Task statement —
Below is a block of records: output all of them exactly and leave out the pictures.

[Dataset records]
++++++++++++++++++++

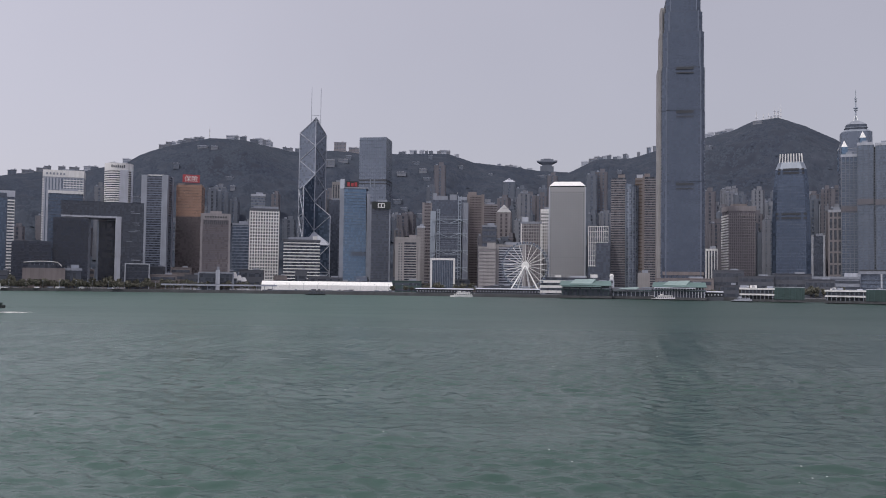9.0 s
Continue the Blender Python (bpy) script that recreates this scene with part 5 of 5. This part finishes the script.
def lookout(b, r):
    a = radians(b)
    x, y = r * math.sin(a), r * math.cos(a)
    e = thing("lookout_tower", "grey bowl-shaped lookout building on the hill saddle", "lookout", x, y, ground(x, y) - 6, -b)
    slab("base_block", 44, 26, 22, "flat3", e)
    slab("stem", 31, 22, 22, "flat3", e, (0, 0, 18))
    part("bowl", prism_bm(octagon(34, 2, 24), 29, 37, octagon(64, 3, 30)), "flat3", e)
    part("bowl_rim", prism_bm(octagon(64, 3, 30), 37, 40.5, octagon(68, 3, 31)), "grey", e)
    slab("lantern", 42, 16, 5.5, "flat3", e, (0, 0, 40.5))
    slab("roof_cap", 22, 12, 2.2, "flat3", e, (0, 0, 46))
    return e


lookout(4.45, 2930)

# ---- park trees and planting on the waterfront ----
kinds = [tree_mesh(51, 8.0, 3.6), tree_mesh(52, 10.0, 4.2), tree_mesh(53, 6.5, 3.4), tree_mesh(54, 9.0, 3.0)]


def plant_tree(x, y, k, s):
    e = thing("park_tree", "leafy waterfront park tree, dull green crown", "tree", x, y, ground(x, y), rng.random() * 360, "park trees")
    e.scale = (s, s, s)
    part("trunk", kinds[k][0], "bark", e)
    part("crown", kinds[k][1], "leaf", e)


for b0, b1, r0, r1, n in ((-31, -20.5, 1068, 1135, 100), (-20.5, -14.5, 1072, 1125, 50), (-14.5, -5.5, 1110, 1130, 26), (-5.5, 0.5, 1060, 1110, 16), (14.5, 22, 1020, 1120, 26)):
    for i in range(n):
        b = radians(b0 + (b1 - b0) * (i + rng.random()) / n)
        r = r0 + (r1 - r0) * rng.random()
        plant_tree(r * math.sin(b), r * math.cos(b), rng.randrange(4), 0.6 + 0.85 * rng.random() ** 1.4)


# ---- seawall clutter: lamp posts, rail, parked vans ----
def lamp_post(x, y):
    e = thing("street_lamp", "slim grey promenade lamp post", "street lamp", x, y, LAND, 0, "promenade lamps")
    part("pole", rod_bm((0, 0, 0), (0, 0, 9), 0.14, sides=6, r2=0.09), "grey", e)
    slab("lamp_head", 1.4, 0.5, 0.25, "pale", e, (0.4, 0, 9))


for i in range(40):
    b = radians(-30 + 36 * i / 40)
    r = 1050 + 12 * math.sin(i)
    lamp_post(r * math.sin(b), r * math.cos(b))


def van(x, y, rz, m):
    e = thing("parked_van", "%s van parked on the quay" % ("white" if m == "white" else "grey"), "van", x, y, LAND, rz, "parked vans")
    body = part("body", prism_bm(octagon(5.2, 0.3, 2.0), 0.5, 2.4, octagon(4.8, 0.4, 1.8)), m, e)
    slab("window_strip", 4.9, 1.96, 0.6, "g_dark", body, (0, 0, 1.6))
    for sx in (-1, 1):
        for sy in (-1, 1):
            part("wheel", bmesh_disc(0.38, 0.14, None, (sx * 1.6, sy * 0.9, 0.4), 10), "hull", e)


for i in range(18):
    b = radians(rng.uniform(-29, -14))
    r = 1062 + rng.random() * 6
    van(r * math.sin(b), r * math.cos(b), math.degrees(-b) + rng.uniform(-6, 6), ("white", "grey", "white")[i % 3])


# ---- white flecks added on the wavelets in place of sun glints ----
bm = bmesh.new()
for cx, cy, n, sp in ((20, 68, 4, 3), (30, 80, 5, 4), (44, 118, 3, 7), (-6, 95, 2, 8), (60, 150, 4, 12), (-60, 190, 4, 14), (22, 165, 4, 16), (-20, 110, 3, 9), (8, 84, 3, 5)):
    for i in range(n):
        px, py = cx + rng.gauss(0, sp), cy + rng.gauss(0, sp * 0.8)
        s = 0.025 + 0.03 * rng.random()
        bmesh.ops.create_icosphere(bm, subdivisions=1, radius=s, matrix=Matrix.Translation((px, py, 0.12)) @ Matrix.Diagonal((1.8, 1.0, 0.7, 1)))
tagged(new("glint_fleck", finish(bm, "glint_fleck", "canvas")), "small white flecks standing in for sun glints on the harbour water", "foam", kind="stuff")
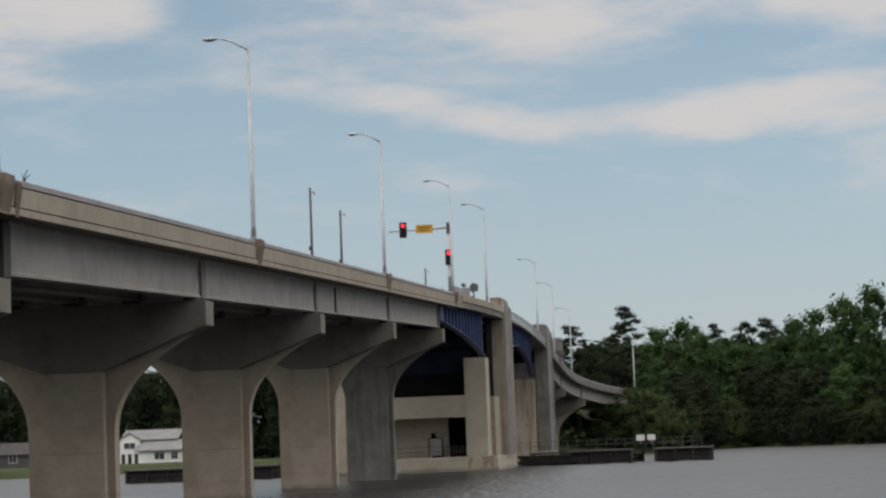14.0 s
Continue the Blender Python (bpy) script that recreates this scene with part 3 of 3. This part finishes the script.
# ---- street lamps ----
lamp = thing("street_lamp", (0, 0, 0), "tall galvanised street lamp with a curved arm on the parapet", "street lamp", "street lamps along the bridge")
part("base", box(-0.16, 0.16, -0.16, 0.16, 0.0, 0.14, 0.02), STEEL, lamp)
part("pole", tube([(0, 0, 0.142), (0, 0, 0.7), (0, 0, 9.1)], [0.13, 0.115, 0.062], 12), STEEL, lamp, smooth=True)
arm_pts = [(-0.02, 0, 8.95), (-0.4, 0, 9.18), (-0.8, 0, 9.39), (-1.2, 0, 9.52), (-1.55, 0, 9.55)]
part("arm", tube(arm_pts, [0.045, 0.042, 0.04, 0.036, 0.034], 8), STEEL, lamp, smooth=True)
head = bmesh.new()
bmesh.ops.create_uvsphere(head, u_segments=14, v_segments=8, radius=1)
bmesh.ops.scale(head, vec=(0.4, 0.16, 0.085), verts=head.verts)
bmesh.ops.translate(head, vec=(-1.88, 0, 9.56), verts=head.verts)
lh = part("lamp_head", head, STEEL, lamp, "flat cobra-head lantern", smooth=True)
part("lens", box(-2.1, -1.72, -0.09, 0.09, 9.46, 9.488, 0.01), DARKLENS, lh)
LAMPS = [27.5, 64.6, 102.2, 143.6, 181.3, 208.3, 266.8, 292.7, 323.0, 386.0]
for i, y in enumerate(LAMPS):
    m = pose(NEAR - 0.22 + bend(y), y, top_z(y) + 0.02 - (0.5 if 262 < y < 268 else 0), 0, 0, 0)
    if i == 0:
        lamp.matrix_basis = m
    else:
        copy_thing(lamp, m).scale = (1, 1, 1.035 if y < 110 else 1.0)
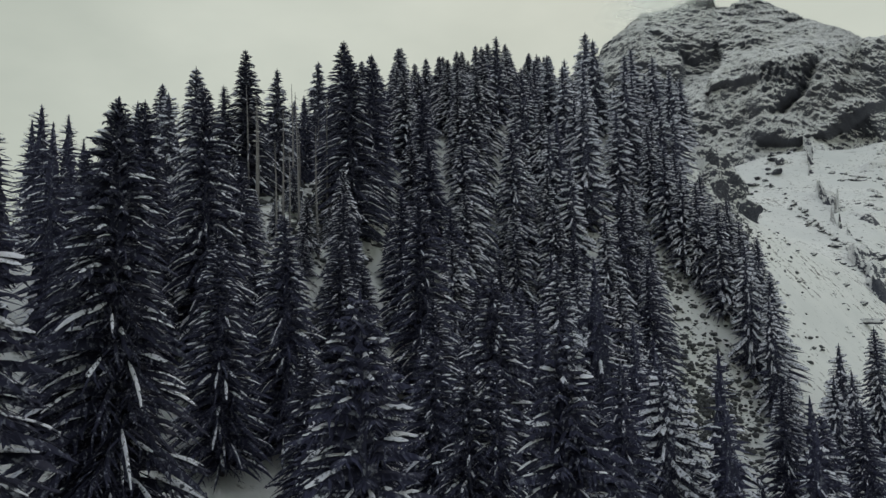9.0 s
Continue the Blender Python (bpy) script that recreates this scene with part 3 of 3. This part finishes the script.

++++++++++++++++++++

Worked solution —
9.0 s
Continue the Blender Python (bpy) script that recreates this scene with part 5 of 5. This part finishes the script.
def lookout(b, r):
    a = radians(b)
    x, y = r * math.sin(a), r * math.cos(a)
    e = thing("lookout_tower", "grey bowl-shaped lookout building on the hill saddle", "lookout", x, y, ground(x, y) - 6, -b)
    slab("base_block", 44, 26, 22, "flat3", e)
    slab("stem", 31, 22, 22, "flat3", e, (0, 0, 18))
    part("bowl", prism_bm(octagon(34, 2, 24), 29, 37, octagon(64, 3, 30)), "flat3", e)
    part("bowl_rim", prism_bm(octagon(64, 3, 30), 37, 40.5, octagon(68, 3, 31)), "grey", e)
    slab("lantern", 42, 16, 5.5, "flat3", e, (0, 0, 40.5))
    slab("roof_cap", 22, 12, 2.2, "flat3", e, (0, 0, 46))
    return e


lookout(4.45, 2930)

# ---- park trees and planting on the waterfront ----
kinds = [tree_mesh(51, 8.0, 3.6), tree_mesh(52, 10.0, 4.2), tree_mesh(53, 6.5, 3.4), tree_mesh(54, 9.0, 3.0)]


def plant_tree(x, y, k, s):
    e = thing("park_tree", "leafy waterfront park tree, dull green crown", "tree", x, y, ground(x, y), rng.random() * 360, "park trees")
    e.scale = (s, s, s)
    part("trunk", kinds[k][0], "bark", e)
    part("crown", kinds[k][1], "leaf", e)


for b0, b1, r0, r1, n in ((-31, -20.5, 1068, 1135, 100), (-20.5, -14.5, 1072, 1125, 50), (-14.5, -5.5, 1110, 1130, 26), (-5.5, 0.5, 1060, 1110, 16), (14.5, 22, 1020, 1120, 26)):
    for i in range(n):
        b = radians(b0 + (b1 - b0) * (i + rng.random()) / n)
        r = r0 + (r1 - r0) * rng.random()
        plant_tree(r * math.sin(b), r * math.cos(b), rng.randrange(4), 0.6 + 0.85 * rng.random() ** 1.4)


# ---- seawall clutter: lamp posts, rail, parked vans ----
def lamp_post(x, y):
    e = thing("street_lamp", "slim grey promenade lamp post", "street lamp", x, y, LAND, 0, "promenade lamps")
    part("pole", rod_bm((0, 0, 0), (0, 0, 9), 0.14, sides=6, r2=0.09), "grey", e)
    slab("lamp_head", 1.4, 0.5, 0.25, "pale", e, (0.4, 0, 9))


for i in range(40):
    b = radians(-30 + 36 * i / 40)
    r = 1050 + 12 * math.sin(i)
    lamp_post(r * math.sin(b), r * math.cos(b))


def van(x, y, rz, m):
    e = thing("parked_van", "%s van parked on the quay" % ("white" if m == "white" else "grey"), "van", x, y, LAND, rz, "parked vans")
    body = part("body", prism_bm(octagon(5.2, 0.3, 2.0), 0.5, 2.4, octagon(4.8, 0.4, 1.8)), m, e)
    slab("window_strip", 4.9, 1.96, 0.6, "g_dark", body, (0, 0, 1.6))
    for sx in (-1, 1):
        for sy in (-1, 1):
            part("wheel", bmesh_disc(0.38, 0.14, None, (sx * 1.6, sy * 0.9, 0.4), 10), "hull", e)


for i in range(18):
    b = radians(rng.uniform(-29, -14))
    r = 1062 + rng.random() * 6
    van(r * math.sin(b), r * math.cos(b), math.degrees(-b) + rng.uniform(-6, 6), ("white", "grey", "white")[i % 3])


# ---- white flecks added on the wavelets in place of sun glints ----
bm = bmesh.new()
for cx, cy, n, sp in ((20, 68, 4, 3), (30, 80, 5, 4), (44, 118, 3, 7), (-6, 95, 2, 8), (60, 150, 4, 12), (-60, 190, 4, 14), (22, 165, 4, 16), (-20, 110, 3, 9), (8, 84, 3, 5)):
    for i in range(n):
        px, py = cx + rng.gauss(0, sp), cy + rng.gauss(0, sp * 0.8)
        s = 0.025 + 0.03 * rng.random()
        bmesh.ops.create_icosphere(bm, subdivisions=1, radius=s, matrix=Matrix.Translation((px, py, 0.12)) @ Matrix.Diagonal((1.8, 1.0, 0.7, 1)))
tagged(new("glint_fleck", finish(bm, "glint_fleck", "canvas")), "small white flecks standing in for sun glints on the harbour water", "foam", kind="stuff")
14.0 s
Continue the Blender Python (bpy) script that recreates this scene with part 3 of 3. This part finishes the script.
# ---- street lamps ----
lamp = thing("street_lamp", (0, 0, 0), "tall galvanised street lamp with a curved arm on the parapet", "street lamp", "street lamps along the bridge")
part("base", box(-0.16, 0.16, -0.16, 0.16, 0.0, 0.14, 0.02), STEEL, lamp)
part("pole", tube([(0, 0, 0.142), (0, 0, 0.7), (0, 0, 9.1)], [0.13, 0.115, 0.062], 12), STEEL, lamp, smooth=True)
arm_pts = [(-0.02, 0, 8.95), (-0.4, 0, 9.18), (-0.8, 0, 9.39), (-1.2, 0, 9.52), (-1.55, 0, 9.55)]
part("arm", tube(arm_pts, [0.045, 0.042, 0.04, 0.036, 0.034], 8), STEEL, lamp, smooth=True)
head = bmesh.new()
bmesh.ops.create_uvsphere(head, u_segments=14, v_segments=8, radius=1)
bmesh.ops.scale(head, vec=(0.4, 0.16, 0.085), verts=head.verts)
bmesh.ops.translate(head, vec=(-1.88, 0, 9.56), verts=head.verts)
lh = part("lamp_head", head, STEEL, lamp, "flat cobra-head lantern", smooth=True)
part("lens", box(-2.1, -1.72, -0.09, 0.09, 9.46, 9.488, 0.01), DARKLENS, lh)
LAMPS = [27.5, 64.6, 102.2, 143.6, 181.3, 208.3, 266.8, 292.7, 323.0, 386.0]
for i, y in enumerate(LAMPS):
    m = pose(NEAR - 0.22 + bend(y), y, top_z(y) + 0.02 - (0.5 if 262 < y < 268 else 0), 0, 0, 0)
    if i == 0:
        lamp.matrix_basis = m
    else:
        copy_thing(lamp, m).scale = (1, 1, 1.035 if y < 110 else 1.0)
9.0 s
Continue the Blender Python (bpy) script that recreates this scene with part 3 of 3. This part finishes the script.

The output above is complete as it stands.